I call my wife, Lynn, “the Early Rejecter.” And I don’t mean that in a pejorative way. She’d rather have the 2.0 or 3.0 version of some product, and chuckle as I suffer the pain of early upgrades and new hardware.

Of course, she’s the one in our AT&T Family Plan to be eligible for a low-cost iPhone 4 upgrade, qualifying for the $199 (16 GB) and $299 (32 GB) pricing. My eligibility report says I have to wait until February 2011, or pay an extra $200 ($399 or $499) to get an iPhone 4 now.

Fortunately, an AT&T spokesperson confirmed for me that eligibility is transferrable among members of a Family Plan. But it will apparently be impossible to accomplish online.

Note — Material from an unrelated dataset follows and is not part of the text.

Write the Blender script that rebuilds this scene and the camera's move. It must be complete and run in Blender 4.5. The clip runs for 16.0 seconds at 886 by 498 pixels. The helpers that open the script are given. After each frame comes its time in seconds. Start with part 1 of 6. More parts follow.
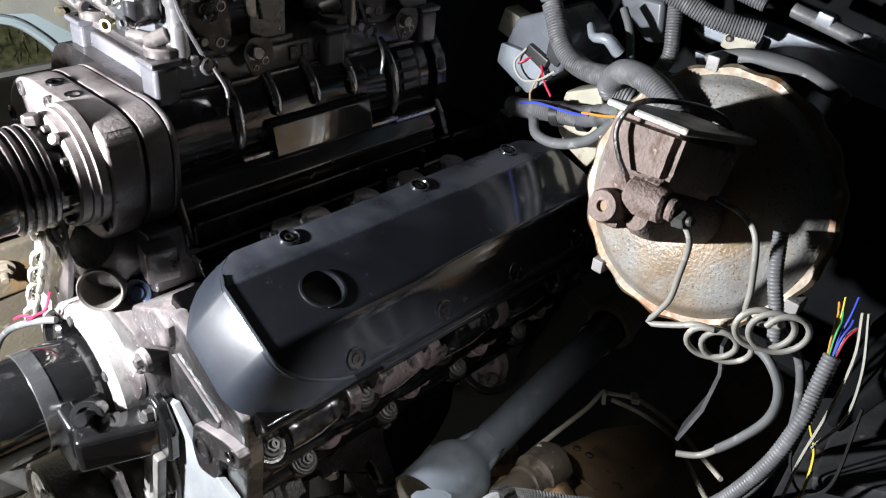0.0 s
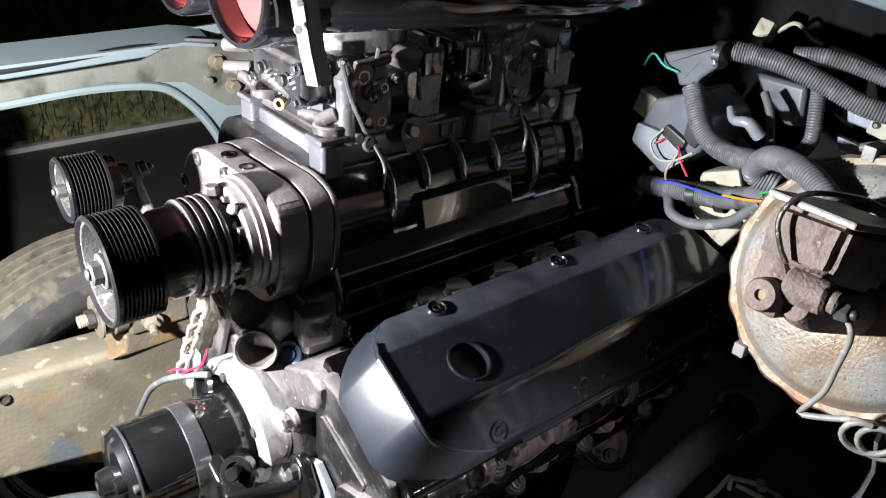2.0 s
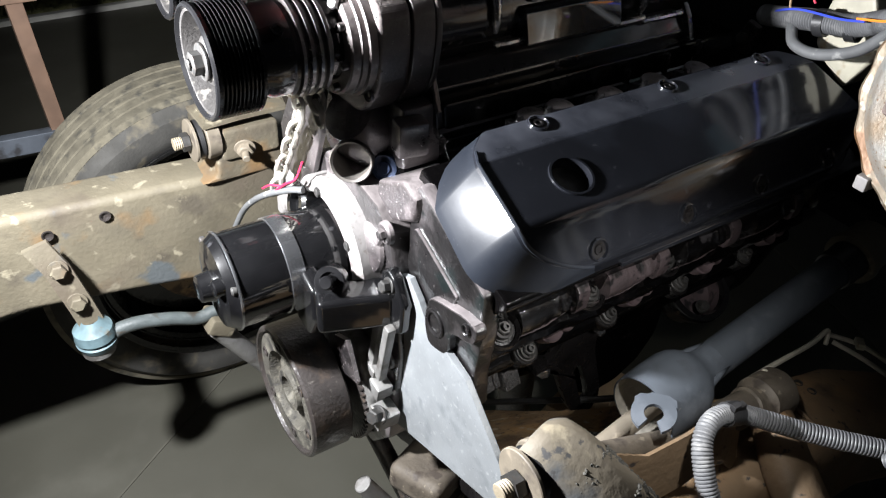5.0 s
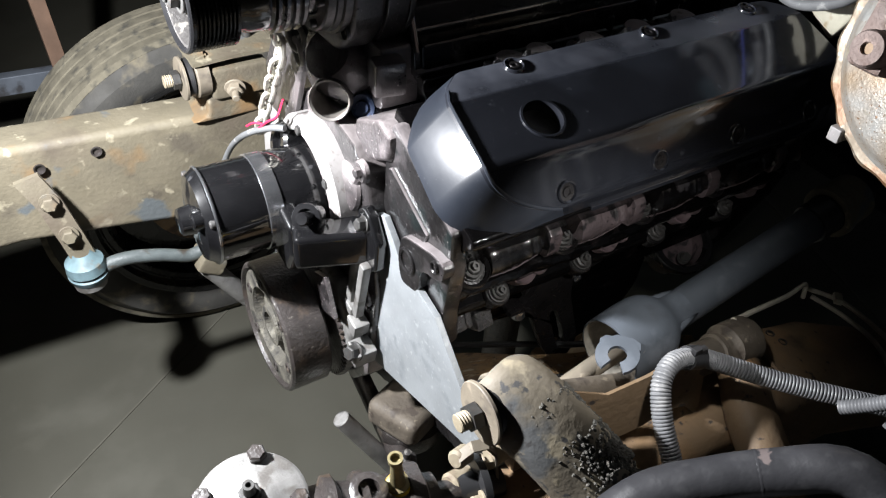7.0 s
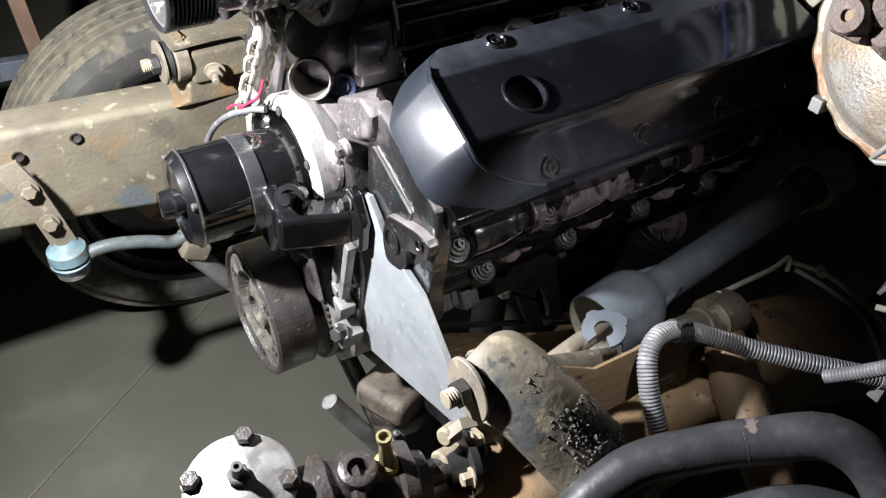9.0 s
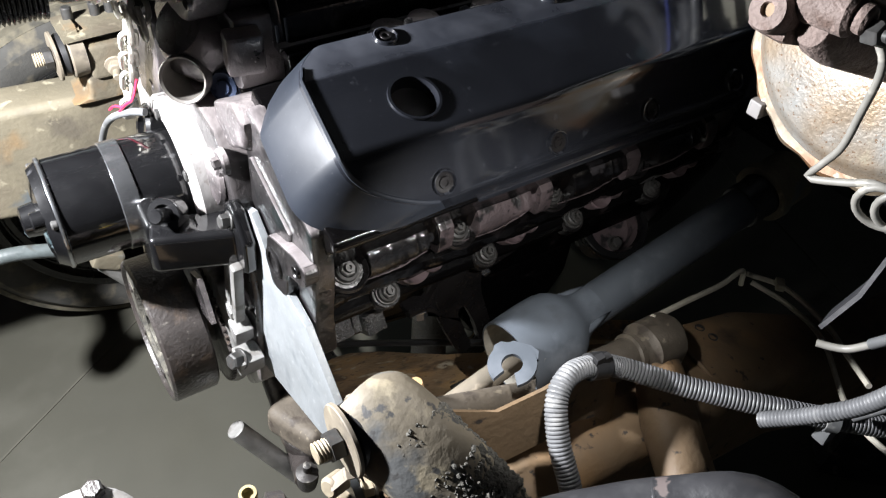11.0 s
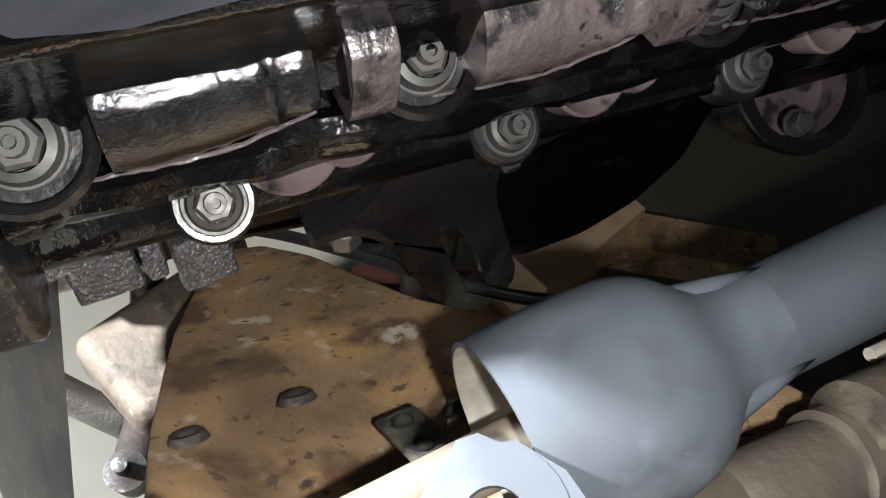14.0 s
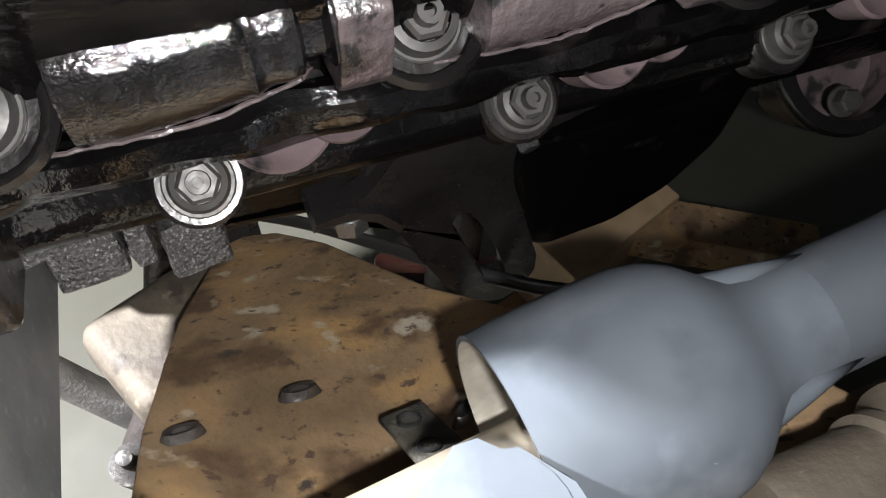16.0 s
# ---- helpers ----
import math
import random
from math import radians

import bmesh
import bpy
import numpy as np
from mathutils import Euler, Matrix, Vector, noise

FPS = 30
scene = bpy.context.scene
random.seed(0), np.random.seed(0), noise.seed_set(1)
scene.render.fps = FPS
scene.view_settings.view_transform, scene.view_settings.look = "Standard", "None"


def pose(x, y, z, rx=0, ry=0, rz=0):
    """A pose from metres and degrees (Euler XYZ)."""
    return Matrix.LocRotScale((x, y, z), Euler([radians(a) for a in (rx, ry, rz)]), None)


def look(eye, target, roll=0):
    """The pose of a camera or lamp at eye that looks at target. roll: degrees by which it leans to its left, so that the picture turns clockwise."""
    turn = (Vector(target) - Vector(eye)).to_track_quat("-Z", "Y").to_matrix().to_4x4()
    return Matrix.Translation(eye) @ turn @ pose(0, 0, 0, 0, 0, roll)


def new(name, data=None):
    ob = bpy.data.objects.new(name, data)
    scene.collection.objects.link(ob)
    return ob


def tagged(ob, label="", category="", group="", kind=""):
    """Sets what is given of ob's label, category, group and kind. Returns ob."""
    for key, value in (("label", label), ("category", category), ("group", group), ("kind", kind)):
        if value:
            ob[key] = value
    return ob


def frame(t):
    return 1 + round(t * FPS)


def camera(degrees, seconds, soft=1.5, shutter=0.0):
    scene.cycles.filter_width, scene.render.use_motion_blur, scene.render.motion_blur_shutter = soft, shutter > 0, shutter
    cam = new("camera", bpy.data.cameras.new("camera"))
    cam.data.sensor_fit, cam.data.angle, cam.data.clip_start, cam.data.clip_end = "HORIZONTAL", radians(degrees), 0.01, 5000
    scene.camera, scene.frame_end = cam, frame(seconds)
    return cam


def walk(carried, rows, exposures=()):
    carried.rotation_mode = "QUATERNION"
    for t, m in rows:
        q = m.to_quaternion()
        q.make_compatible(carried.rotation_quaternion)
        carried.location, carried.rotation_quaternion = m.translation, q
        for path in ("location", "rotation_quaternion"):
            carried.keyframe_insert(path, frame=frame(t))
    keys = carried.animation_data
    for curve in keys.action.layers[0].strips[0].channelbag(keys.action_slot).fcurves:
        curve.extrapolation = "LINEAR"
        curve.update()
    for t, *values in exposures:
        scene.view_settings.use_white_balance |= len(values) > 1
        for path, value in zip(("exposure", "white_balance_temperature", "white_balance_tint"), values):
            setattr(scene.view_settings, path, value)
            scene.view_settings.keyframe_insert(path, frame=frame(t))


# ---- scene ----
cam = camera(57.6, 16.0, soft=1.2)
METRES = 1.06
BASE = pose(-0.1827, -0.7186, 1.4152, -32.701, -4.779, -45.371)
ROWS = [
    (0.0, 0.0, 0.0, 0.0, 0.0, 0.0, -0.0),
    (0.5, -0.0017, -0.0044, -0.0007, 0.29, 0.6, 0.01),
    (1.0, -0.0089, -0.0188, 0.0107, 1.22, 2.24, -0.3),
    (1.5, -0.0465, -0.0293, 0.0164, 4.52, 3.77, -1.59),
    (2.0, -0.0608, -0.0246, 0.0145, 5.82, 4.01, -2.67),
    (2.5, -0.0755, -0.0235, 0.0152, 6.66, 4.09, -3.76),
    (3.0, -0.0931, -0.0266, 0.0116, 7.14, 3.99, -4.4),
    (3.5, -0.0966, -0.0284, 0.01, 7.57, 3.82, -4.4),
    (4.0, -0.1034, -0.0301, 0.0004, 8.58, 3.11, -4.41),
    (4.5, -0.1064, -0.0232, -0.0263, 9.78, 0.08, -4.37),
    (5.0, -0.0833, -0.001, -0.0617, 11.08, -4.1, -5.11),
    (7.5, -0.0374, -0.0079, -0.0748, 12.21, -7.47, -6.69),
    (8.0, -0.0381, -0.0073, -0.0788, 11.7, -7.69, -6.34),
    (10.5, -0.0204, 0.0101, -0.0788, 10.97, -8.57, -5.52),
    (11.0, 0.0412, 0.111, -0.0492, 11.37, -9.4, -5.54),
    (11.5, 0.0953, 0.2424, -0.0099, 12.94, -12.35, -7.25),
    (12.0, 0.0899, 0.3531, -0.0039, 14.8, -16.51, -8.77),
    (12.5, 0.0497, 0.4621, -0.0221, 15.65, -18.73, -9.45),
    (13.0, 0.0351, 0.5368, -0.0657, 17.07, -22.29, -10.89),
    (13.5, 0.0129, 0.5867, -0.0847, 18.15, -23.86, -11.92),
    (14.0, -0.0031, 0.6099, -0.1007, 19.24, -24.67, -12.69),
    (14.5, -0.0037, 0.6203, -0.1021, 19.83, -24.59, -12.71),
    (15.0, -0.0018, 0.6277, -0.1024, 20.35, -24.8, -12.45),
    (15.5, 0.0007, 0.6329, -0.106, 21.01, -25.39, -11.96),
    (16.0, 0.0012, 0.6354, -0.1109, 21.59, -25.84, -11.81),
]
EXPOSURES = [(0.0, 0.35), (4.0, 0.35), (5.2, 0.22), (7.5, 0.2), (8.2, 0.2), (10.3, 0.4), (11.0, 0.55), (12.0, 1.15), (13.0, 1.5), (14.0, 1.62), (16.0, 1.62)]
walk(cam, [(t, BASE @ pose(METRES * x, METRES * y, METRES * z, 90 + pitch, roll, yaw)) for t, x, y, z, yaw, pitch, roll in ROWS], EXPOSURES)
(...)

To discover your eligibility, go to att.com/iphone and log into your account, or call *639# from the phone you want to upgrade to receive a free text message with a date and more details. Whether AT&T will spot you an early phone trade-up isn’t strictly about your contract date, but includes factors such as the service plan and other dollars you’ve paid them. Some friends who purchased an iPhone 3GS at the same time that I did already qualify for the lowest price.

I called AT&T on June 15th, while the company’s Web site was broken after pre-orders for the iPhone 4 began, and was told that the way to handle eligibility was to place the pre-order for the eligible line. When you receive the phone, you take the iPhone 4 and the non-eligible phone to an AT&T store (check to make sure it’s one operated by AT&T directly, not a reseller), where they effect a SIM swap.

In the past, it was possible to swap SIM cards among phones, transfer phone numbers within the account, or perform other hoodoo to make it work out. But the iPhone 4 uses a micro-SIM, just like the 3G iPad, which means you can’t interchange a full-sized SIM from an earlier iPhone with the iPhone 4 (unless you buy one of these SIM cutters).

AT&T will apparently program the appropriate SIM and micro-SIM cards at one of its company-owned stores.